Exercise description
Check each line of the material below for "from", then copy the ones that contain it.

Material provided

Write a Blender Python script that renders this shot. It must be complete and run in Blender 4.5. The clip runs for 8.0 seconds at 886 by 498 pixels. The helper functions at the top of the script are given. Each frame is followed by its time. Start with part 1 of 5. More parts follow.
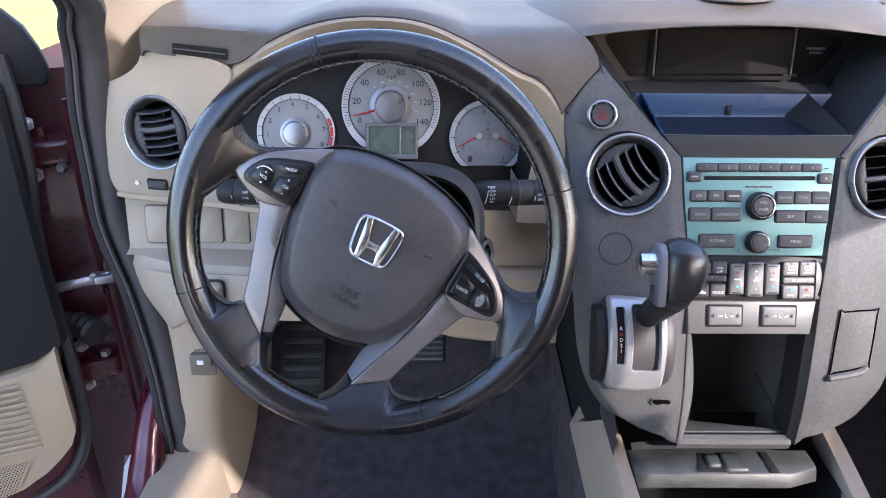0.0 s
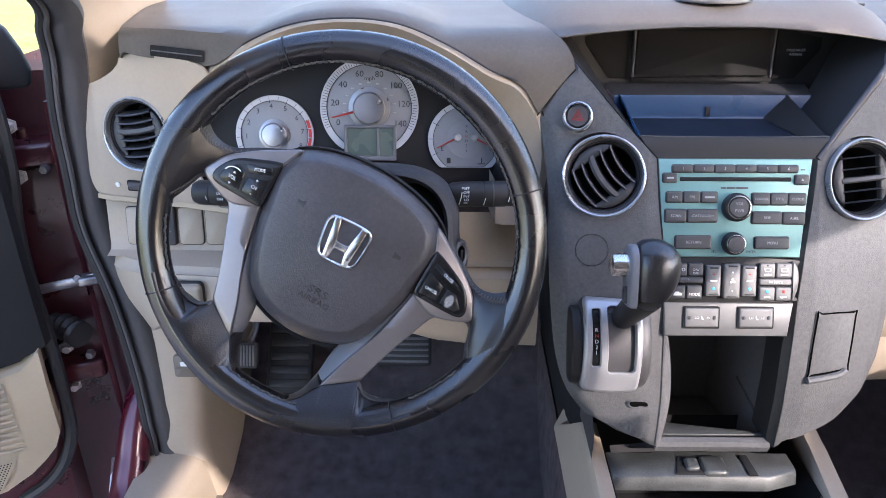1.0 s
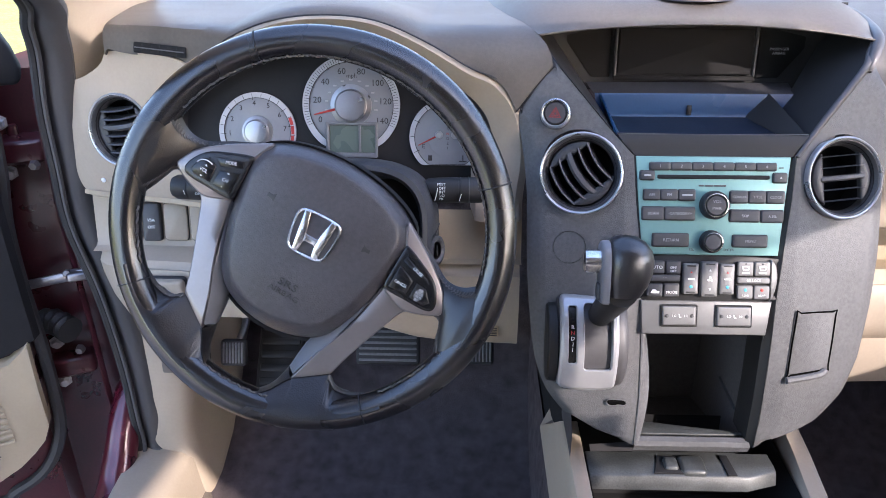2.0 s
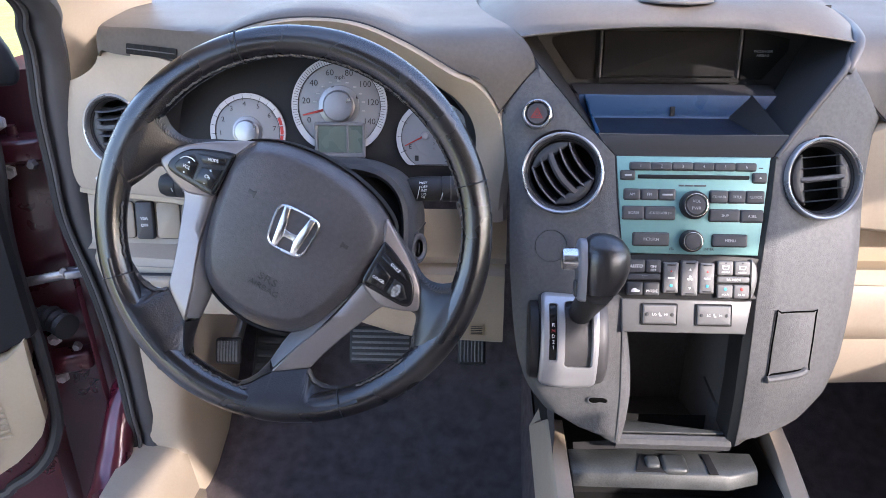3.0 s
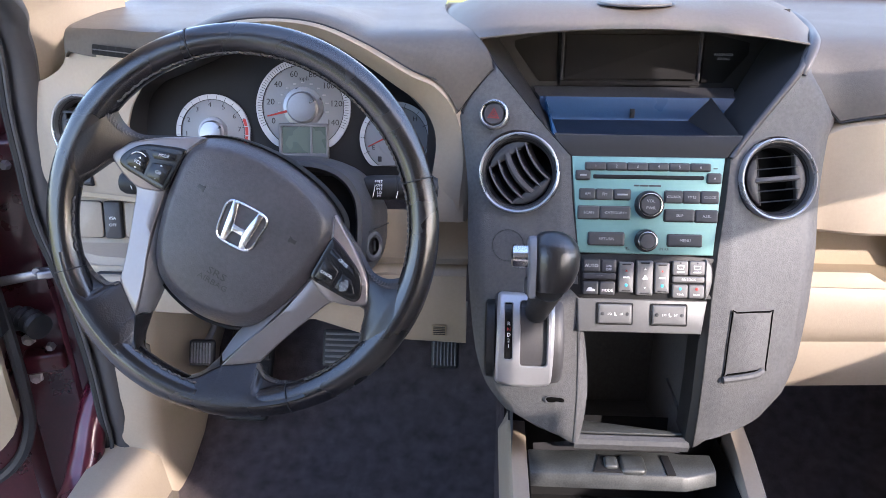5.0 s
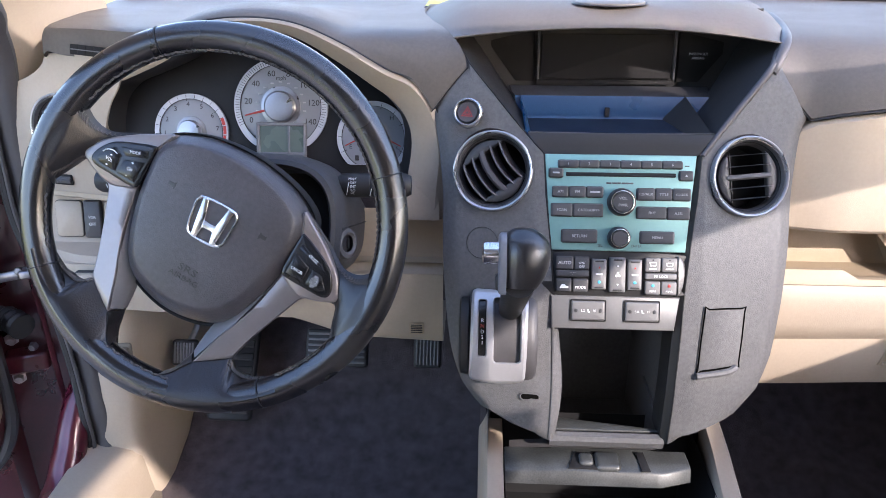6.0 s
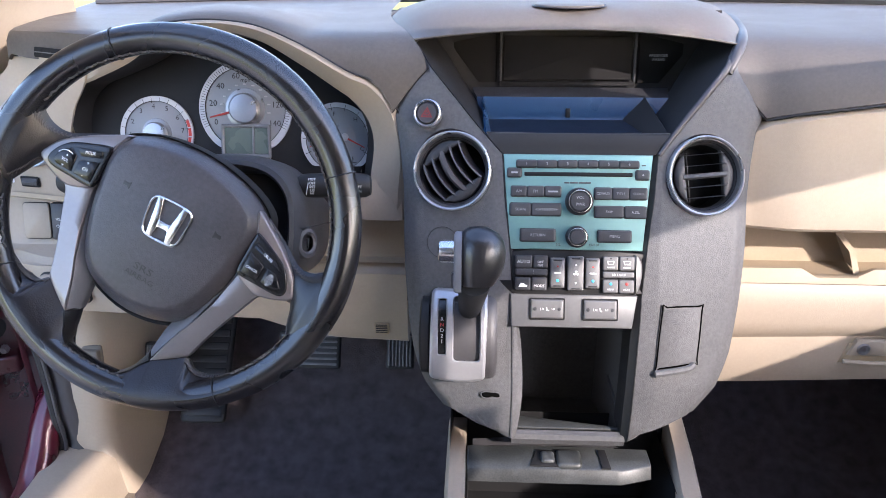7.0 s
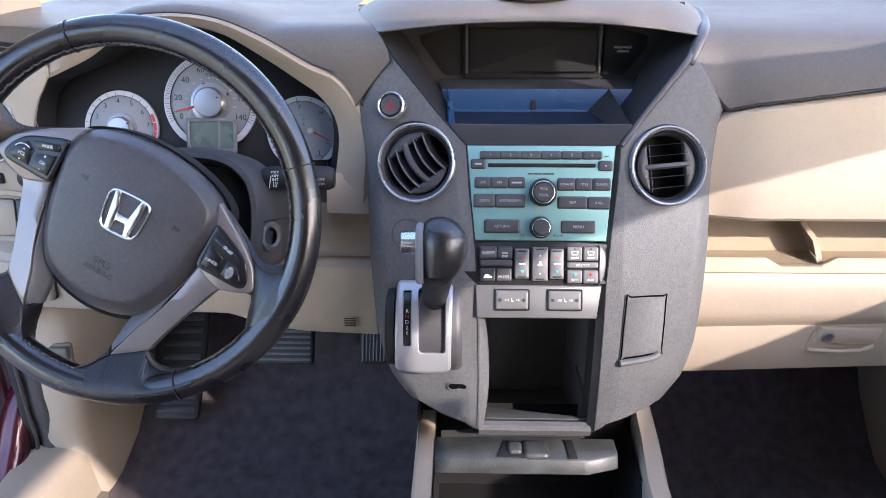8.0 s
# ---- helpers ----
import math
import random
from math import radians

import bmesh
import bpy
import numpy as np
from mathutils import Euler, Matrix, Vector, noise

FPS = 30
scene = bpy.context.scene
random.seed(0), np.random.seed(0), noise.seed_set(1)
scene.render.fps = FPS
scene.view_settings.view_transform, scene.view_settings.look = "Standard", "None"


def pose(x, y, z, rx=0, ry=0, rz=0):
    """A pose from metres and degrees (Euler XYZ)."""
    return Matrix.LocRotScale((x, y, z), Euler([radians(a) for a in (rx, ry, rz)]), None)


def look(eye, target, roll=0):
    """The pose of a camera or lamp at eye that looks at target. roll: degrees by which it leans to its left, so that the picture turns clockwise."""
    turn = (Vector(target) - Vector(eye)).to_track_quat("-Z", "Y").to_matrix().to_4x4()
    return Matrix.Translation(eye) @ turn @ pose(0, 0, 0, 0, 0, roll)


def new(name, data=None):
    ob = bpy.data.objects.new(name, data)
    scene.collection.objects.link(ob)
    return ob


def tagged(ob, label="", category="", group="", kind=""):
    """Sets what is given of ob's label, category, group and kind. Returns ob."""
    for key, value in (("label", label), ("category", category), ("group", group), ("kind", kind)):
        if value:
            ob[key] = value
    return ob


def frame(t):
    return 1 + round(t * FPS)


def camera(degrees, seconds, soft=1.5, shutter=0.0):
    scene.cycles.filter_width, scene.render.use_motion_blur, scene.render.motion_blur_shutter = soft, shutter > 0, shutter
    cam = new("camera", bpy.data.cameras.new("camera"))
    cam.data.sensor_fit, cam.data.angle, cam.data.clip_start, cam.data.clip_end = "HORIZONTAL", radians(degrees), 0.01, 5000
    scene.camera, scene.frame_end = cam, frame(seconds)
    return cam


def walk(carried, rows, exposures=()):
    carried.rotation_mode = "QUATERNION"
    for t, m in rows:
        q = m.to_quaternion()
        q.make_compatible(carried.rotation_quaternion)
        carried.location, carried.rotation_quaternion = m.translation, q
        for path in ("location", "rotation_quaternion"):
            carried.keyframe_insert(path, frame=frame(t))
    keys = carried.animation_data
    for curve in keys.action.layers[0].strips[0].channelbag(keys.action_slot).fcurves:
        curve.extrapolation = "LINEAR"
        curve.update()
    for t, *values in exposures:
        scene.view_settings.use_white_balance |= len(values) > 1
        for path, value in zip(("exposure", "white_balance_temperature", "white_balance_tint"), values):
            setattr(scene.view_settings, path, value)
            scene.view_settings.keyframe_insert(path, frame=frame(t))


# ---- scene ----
EXPOSURE, KELVIN, TINT = 2.78, 6130.0, 20.0
cam = camera(60.7, 8.0, soft=0.3)
PATH = [
    (0, (0.0043, 0.0053, 1.0066), (0.0032, 1.7912, 0.1064), 0.22),
    (0.5, (0.0219, 0.0059, 1.0044), (0.0129, 1.7929, 0.1062), 0.09),
    (1, (0.0409, 0.0040, 1.0028), (0.0224, 1.7954, 0.1138), 0.03),
    (1.5, (0.0632, 0.0032, 0.9972), (0.0288, 1.7982, 0.1158), 0.02),
    (3, (0.1185, -0.0174, 0.9902), (0.0330, 1.7865, 0.1308), -0.18),
    (3.5, (0.1353, -0.0191, 0.9858), (0.0411, 1.7896, 0.1375), -0.17),
    (4, (0.1461, -0.0236, 0.9790), (0.0482, 1.7904, 0.1426), -0.11),
    (4.5, (0.1626, -0.0256, 0.9776), (0.0596, 1.7910, 0.1474), -0.09),
    (6, (0.2082, -0.0346, 0.9702), (0.1074, 1.7894, 0.1561), -0.13),
    (6.5, (0.2289, -0.0381, 0.9671), (0.1345, 1.7902, 0.1619), -0.20),
    (7, (0.2514, -0.0427, 0.9664), (0.1622, 1.7880, 0.1661), -0.20),
    (7.5, (0.2650, -0.0461, 0.9632), (0.1937, 1.7856, 0.1634), -0.17),
    (8, (0.2809, -0.0460, 0.9593), (0.2207, 1.7844, 0.1555), -0.36),
]
walk(cam, [(t, look(eye, target, roll)) for t, eye, target, roll in PATH], exposures=((0.0, EXPOSURE, KELVIN, TINT), (8.0, EXPOSURE, KELVIN, TINT)))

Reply
from math import radians
from mathutils import Euler, Matrix, Vector, noise
    """A pose from metres and degrees (Euler XYZ)."""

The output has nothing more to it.